Records for this exercise —
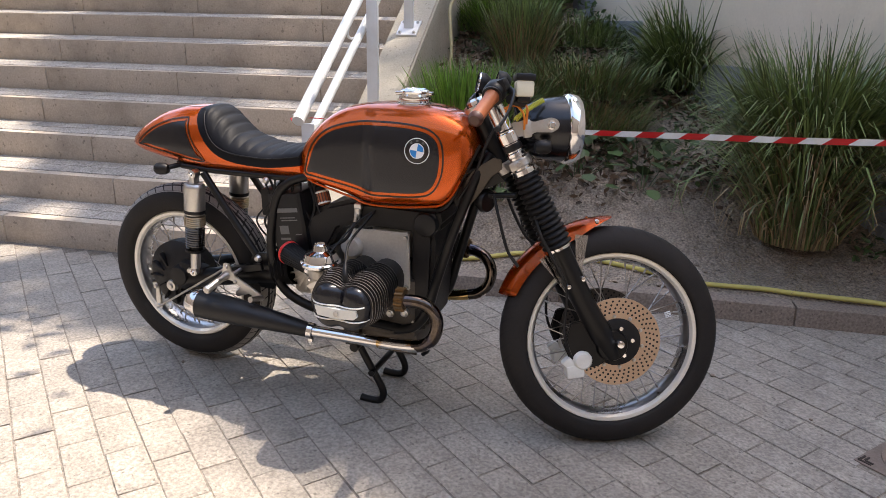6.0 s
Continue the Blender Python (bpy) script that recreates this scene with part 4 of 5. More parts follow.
--
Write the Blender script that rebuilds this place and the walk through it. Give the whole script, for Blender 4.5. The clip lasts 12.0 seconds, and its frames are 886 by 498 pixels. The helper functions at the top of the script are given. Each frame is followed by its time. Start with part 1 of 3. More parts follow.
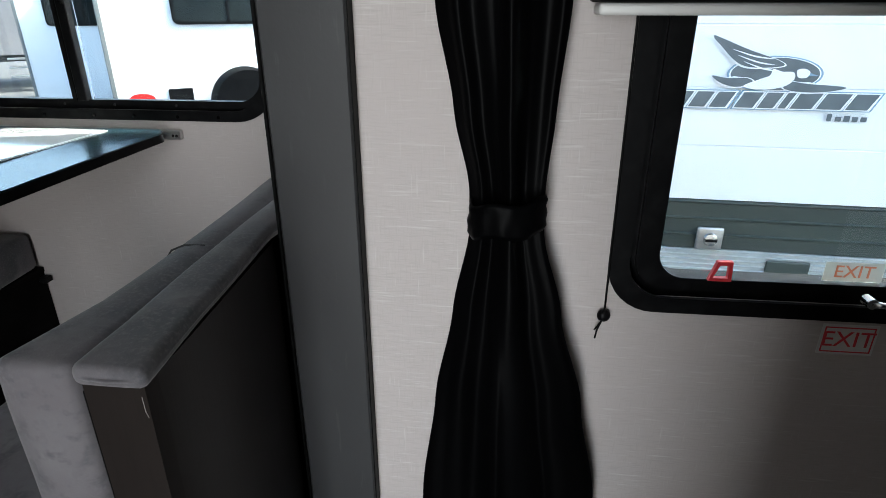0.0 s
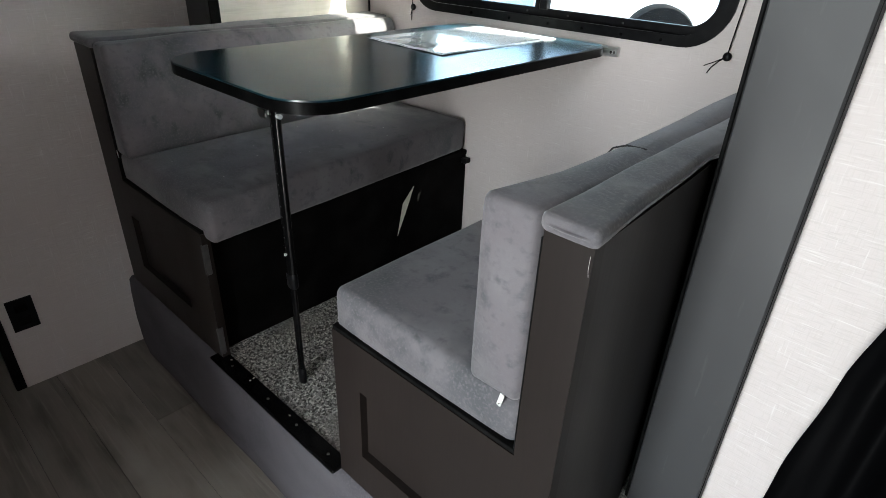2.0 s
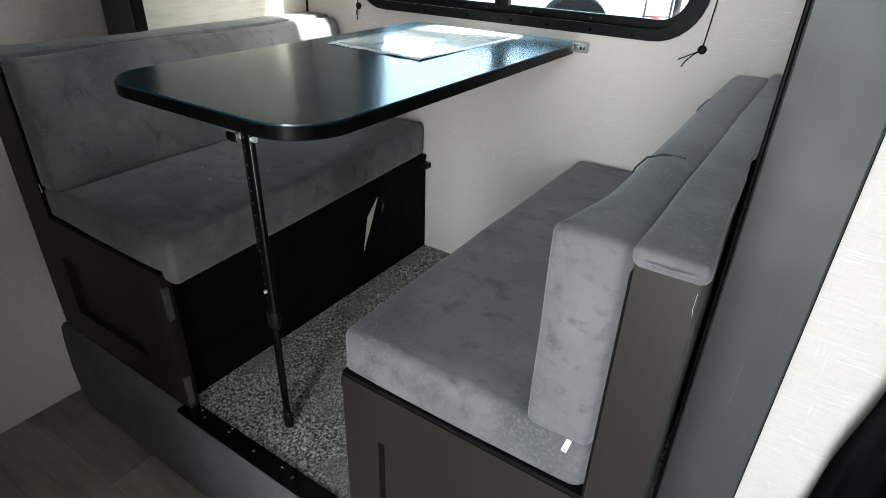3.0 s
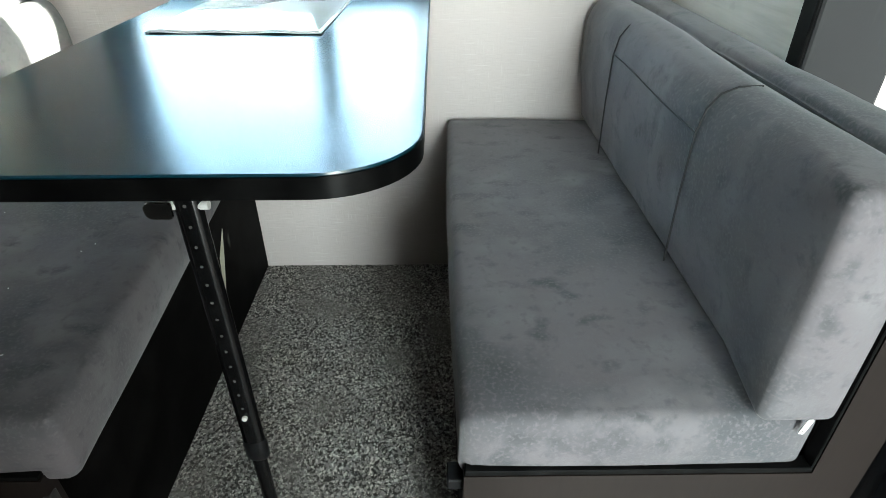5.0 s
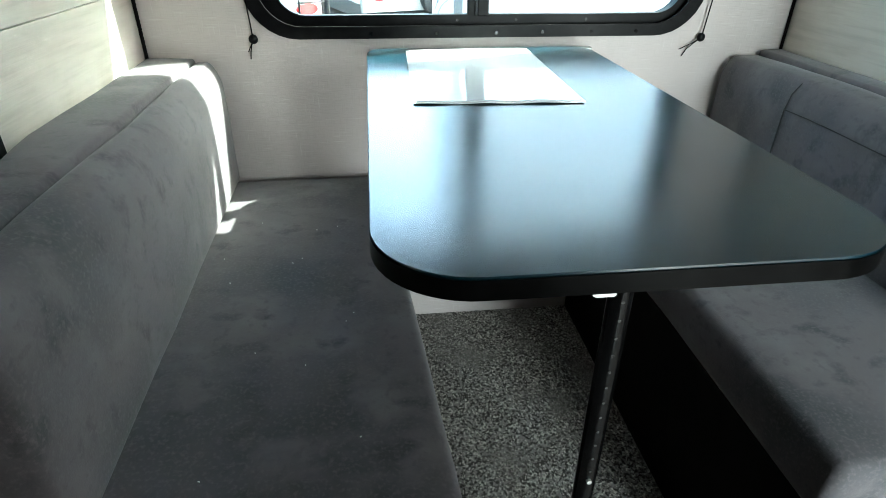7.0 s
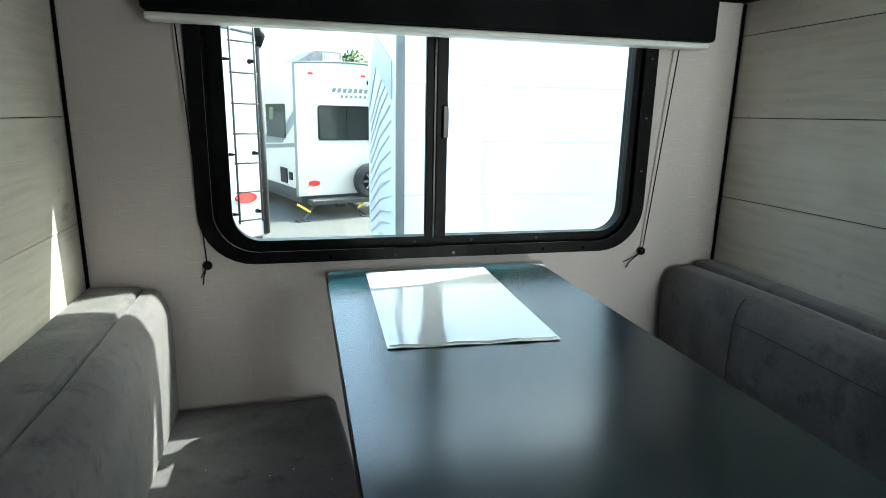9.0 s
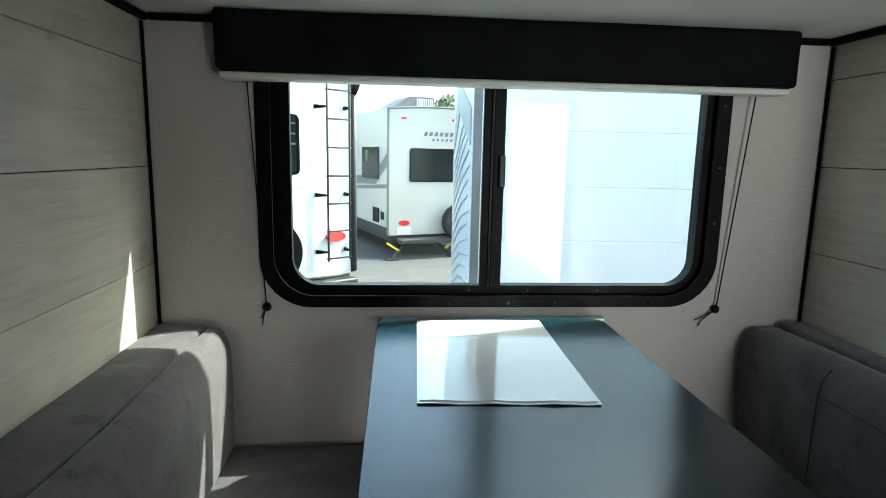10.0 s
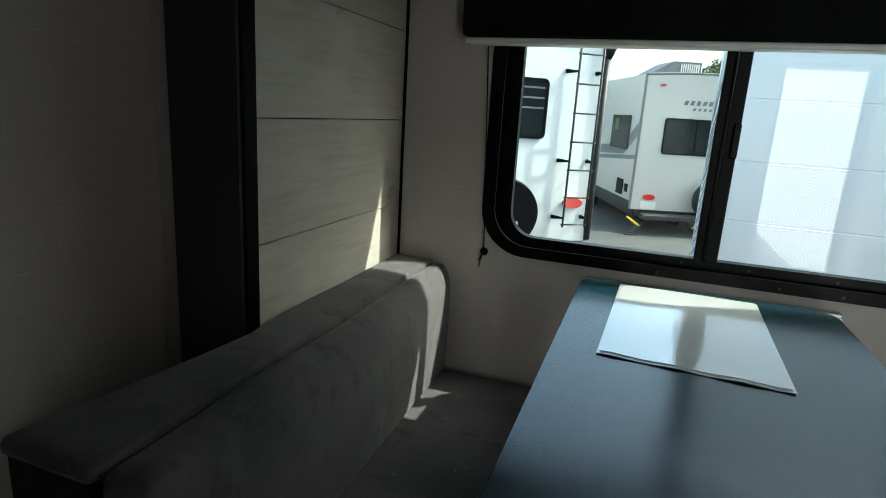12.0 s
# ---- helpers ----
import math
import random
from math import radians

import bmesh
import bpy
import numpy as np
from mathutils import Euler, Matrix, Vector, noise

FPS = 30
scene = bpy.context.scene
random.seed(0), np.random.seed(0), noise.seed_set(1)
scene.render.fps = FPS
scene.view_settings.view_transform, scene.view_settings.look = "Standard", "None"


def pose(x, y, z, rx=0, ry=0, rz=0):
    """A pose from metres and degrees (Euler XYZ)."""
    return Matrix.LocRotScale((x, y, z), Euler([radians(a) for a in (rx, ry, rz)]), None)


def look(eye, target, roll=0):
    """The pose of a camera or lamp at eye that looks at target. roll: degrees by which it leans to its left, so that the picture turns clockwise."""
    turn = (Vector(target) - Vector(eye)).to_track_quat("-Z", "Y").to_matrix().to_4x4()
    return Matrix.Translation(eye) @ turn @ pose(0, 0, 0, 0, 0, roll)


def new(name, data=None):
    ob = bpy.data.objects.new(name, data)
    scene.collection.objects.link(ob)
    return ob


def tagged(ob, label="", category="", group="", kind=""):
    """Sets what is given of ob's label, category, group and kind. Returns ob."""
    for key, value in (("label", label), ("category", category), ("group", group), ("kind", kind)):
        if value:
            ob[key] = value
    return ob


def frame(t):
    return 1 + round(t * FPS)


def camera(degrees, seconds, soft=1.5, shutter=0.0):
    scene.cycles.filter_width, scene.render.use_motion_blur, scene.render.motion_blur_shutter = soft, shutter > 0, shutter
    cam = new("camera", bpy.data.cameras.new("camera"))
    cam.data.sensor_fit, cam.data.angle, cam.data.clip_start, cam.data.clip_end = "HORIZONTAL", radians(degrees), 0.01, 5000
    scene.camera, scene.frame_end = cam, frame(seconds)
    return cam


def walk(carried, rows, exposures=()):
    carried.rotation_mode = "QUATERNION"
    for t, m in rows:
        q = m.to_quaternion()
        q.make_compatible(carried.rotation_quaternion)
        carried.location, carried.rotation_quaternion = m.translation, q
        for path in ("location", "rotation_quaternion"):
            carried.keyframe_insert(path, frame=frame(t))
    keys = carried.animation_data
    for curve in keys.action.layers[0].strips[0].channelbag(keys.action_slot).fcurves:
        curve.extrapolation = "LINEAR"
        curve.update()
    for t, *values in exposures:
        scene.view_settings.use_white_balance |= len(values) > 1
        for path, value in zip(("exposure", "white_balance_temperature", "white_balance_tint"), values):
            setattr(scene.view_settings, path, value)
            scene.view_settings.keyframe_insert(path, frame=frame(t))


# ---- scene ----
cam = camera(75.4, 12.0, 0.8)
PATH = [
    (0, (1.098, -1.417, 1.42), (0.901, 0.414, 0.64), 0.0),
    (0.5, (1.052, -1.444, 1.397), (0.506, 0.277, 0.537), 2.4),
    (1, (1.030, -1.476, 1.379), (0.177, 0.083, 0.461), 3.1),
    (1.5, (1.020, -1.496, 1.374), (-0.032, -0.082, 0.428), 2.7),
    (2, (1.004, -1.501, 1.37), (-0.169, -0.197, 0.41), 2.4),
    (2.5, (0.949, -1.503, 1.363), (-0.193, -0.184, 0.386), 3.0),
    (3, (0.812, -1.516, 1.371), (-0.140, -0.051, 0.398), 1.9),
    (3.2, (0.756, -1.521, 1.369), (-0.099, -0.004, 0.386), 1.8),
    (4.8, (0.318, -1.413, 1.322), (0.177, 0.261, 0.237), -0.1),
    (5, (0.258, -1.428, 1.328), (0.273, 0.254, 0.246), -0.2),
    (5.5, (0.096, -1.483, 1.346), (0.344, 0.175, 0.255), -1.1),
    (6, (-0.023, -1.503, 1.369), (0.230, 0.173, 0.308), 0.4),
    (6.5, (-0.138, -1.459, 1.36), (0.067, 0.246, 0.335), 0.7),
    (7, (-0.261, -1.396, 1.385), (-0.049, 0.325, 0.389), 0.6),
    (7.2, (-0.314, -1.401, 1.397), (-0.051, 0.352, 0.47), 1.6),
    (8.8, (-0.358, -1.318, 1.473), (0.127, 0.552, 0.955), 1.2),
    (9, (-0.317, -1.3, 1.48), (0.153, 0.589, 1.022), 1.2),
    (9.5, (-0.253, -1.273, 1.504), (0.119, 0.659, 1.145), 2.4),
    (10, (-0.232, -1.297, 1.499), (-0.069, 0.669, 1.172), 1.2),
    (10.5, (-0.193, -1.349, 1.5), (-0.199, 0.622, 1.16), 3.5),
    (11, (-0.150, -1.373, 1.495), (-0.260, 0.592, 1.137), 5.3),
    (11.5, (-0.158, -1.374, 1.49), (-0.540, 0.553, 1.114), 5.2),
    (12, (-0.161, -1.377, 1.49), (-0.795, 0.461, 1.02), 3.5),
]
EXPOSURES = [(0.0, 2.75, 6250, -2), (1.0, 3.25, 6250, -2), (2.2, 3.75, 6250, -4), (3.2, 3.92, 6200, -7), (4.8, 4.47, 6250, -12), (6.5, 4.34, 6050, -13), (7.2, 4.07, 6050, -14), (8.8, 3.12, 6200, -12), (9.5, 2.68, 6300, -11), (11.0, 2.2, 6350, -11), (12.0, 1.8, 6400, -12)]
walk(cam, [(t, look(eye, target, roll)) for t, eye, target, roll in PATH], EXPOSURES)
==
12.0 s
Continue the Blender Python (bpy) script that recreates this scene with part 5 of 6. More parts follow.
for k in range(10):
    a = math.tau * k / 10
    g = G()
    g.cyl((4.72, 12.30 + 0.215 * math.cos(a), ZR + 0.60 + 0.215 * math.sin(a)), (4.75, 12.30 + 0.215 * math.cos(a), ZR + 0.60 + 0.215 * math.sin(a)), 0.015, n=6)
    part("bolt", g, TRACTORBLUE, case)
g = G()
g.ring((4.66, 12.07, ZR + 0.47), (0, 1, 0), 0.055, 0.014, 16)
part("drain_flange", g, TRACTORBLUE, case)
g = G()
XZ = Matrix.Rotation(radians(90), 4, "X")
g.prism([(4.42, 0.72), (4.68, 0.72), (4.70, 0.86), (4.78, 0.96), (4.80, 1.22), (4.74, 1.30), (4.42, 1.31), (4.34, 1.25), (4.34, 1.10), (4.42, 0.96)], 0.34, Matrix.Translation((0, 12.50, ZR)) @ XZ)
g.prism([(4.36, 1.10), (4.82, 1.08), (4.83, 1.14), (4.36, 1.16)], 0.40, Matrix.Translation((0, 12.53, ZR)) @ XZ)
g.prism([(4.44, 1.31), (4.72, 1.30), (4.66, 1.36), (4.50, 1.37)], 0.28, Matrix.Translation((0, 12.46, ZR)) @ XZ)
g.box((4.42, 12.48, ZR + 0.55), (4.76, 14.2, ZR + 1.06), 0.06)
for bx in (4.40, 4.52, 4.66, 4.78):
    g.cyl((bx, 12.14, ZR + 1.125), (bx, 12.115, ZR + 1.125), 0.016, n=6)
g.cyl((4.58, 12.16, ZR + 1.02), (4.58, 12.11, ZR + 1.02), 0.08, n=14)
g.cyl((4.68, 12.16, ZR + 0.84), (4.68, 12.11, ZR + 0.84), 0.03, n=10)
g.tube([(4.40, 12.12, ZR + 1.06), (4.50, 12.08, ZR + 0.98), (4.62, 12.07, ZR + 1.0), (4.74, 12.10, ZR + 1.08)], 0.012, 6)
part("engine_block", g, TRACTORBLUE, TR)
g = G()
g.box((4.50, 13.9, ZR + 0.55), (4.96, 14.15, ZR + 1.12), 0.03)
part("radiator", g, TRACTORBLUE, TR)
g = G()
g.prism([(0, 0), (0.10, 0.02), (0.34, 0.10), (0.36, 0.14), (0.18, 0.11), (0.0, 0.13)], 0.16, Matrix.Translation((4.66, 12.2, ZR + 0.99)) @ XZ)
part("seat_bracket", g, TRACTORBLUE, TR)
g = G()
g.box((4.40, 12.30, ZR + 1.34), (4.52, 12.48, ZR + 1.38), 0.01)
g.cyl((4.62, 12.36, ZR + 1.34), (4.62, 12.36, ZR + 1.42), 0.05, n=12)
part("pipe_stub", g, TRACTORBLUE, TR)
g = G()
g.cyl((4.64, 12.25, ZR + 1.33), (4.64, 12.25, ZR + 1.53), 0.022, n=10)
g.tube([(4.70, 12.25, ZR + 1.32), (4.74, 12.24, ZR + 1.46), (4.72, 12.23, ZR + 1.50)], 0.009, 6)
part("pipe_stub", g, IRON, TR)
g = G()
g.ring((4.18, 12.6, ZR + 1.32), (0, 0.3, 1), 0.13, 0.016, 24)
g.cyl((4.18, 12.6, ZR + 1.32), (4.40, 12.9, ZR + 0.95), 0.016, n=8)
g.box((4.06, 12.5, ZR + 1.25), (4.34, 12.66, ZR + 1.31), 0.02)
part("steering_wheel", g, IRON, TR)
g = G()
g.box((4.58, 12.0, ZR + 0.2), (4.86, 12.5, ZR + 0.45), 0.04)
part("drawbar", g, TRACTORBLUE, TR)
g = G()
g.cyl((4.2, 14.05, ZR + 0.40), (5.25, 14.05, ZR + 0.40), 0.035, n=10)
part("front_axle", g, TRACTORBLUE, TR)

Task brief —
Check every line of the data above for the string "parts", and copy those that have it.

Solution for this task —
Continue the Blender Python (bpy) script that recreates this scene with part 4 of 5. More parts follow.
Write the Blender script that rebuilds this place and the walk through it. Give the whole script, for Blender 4.5. The clip lasts 12.0 seconds, and its frames are 886 by 498 pixels. The helper functions at the top of the script are given. Each frame is followed by its time. Start with part 1 of 3. More parts follow.
Continue the Blender Python (bpy) script that recreates this scene with part 5 of 6. More parts follow.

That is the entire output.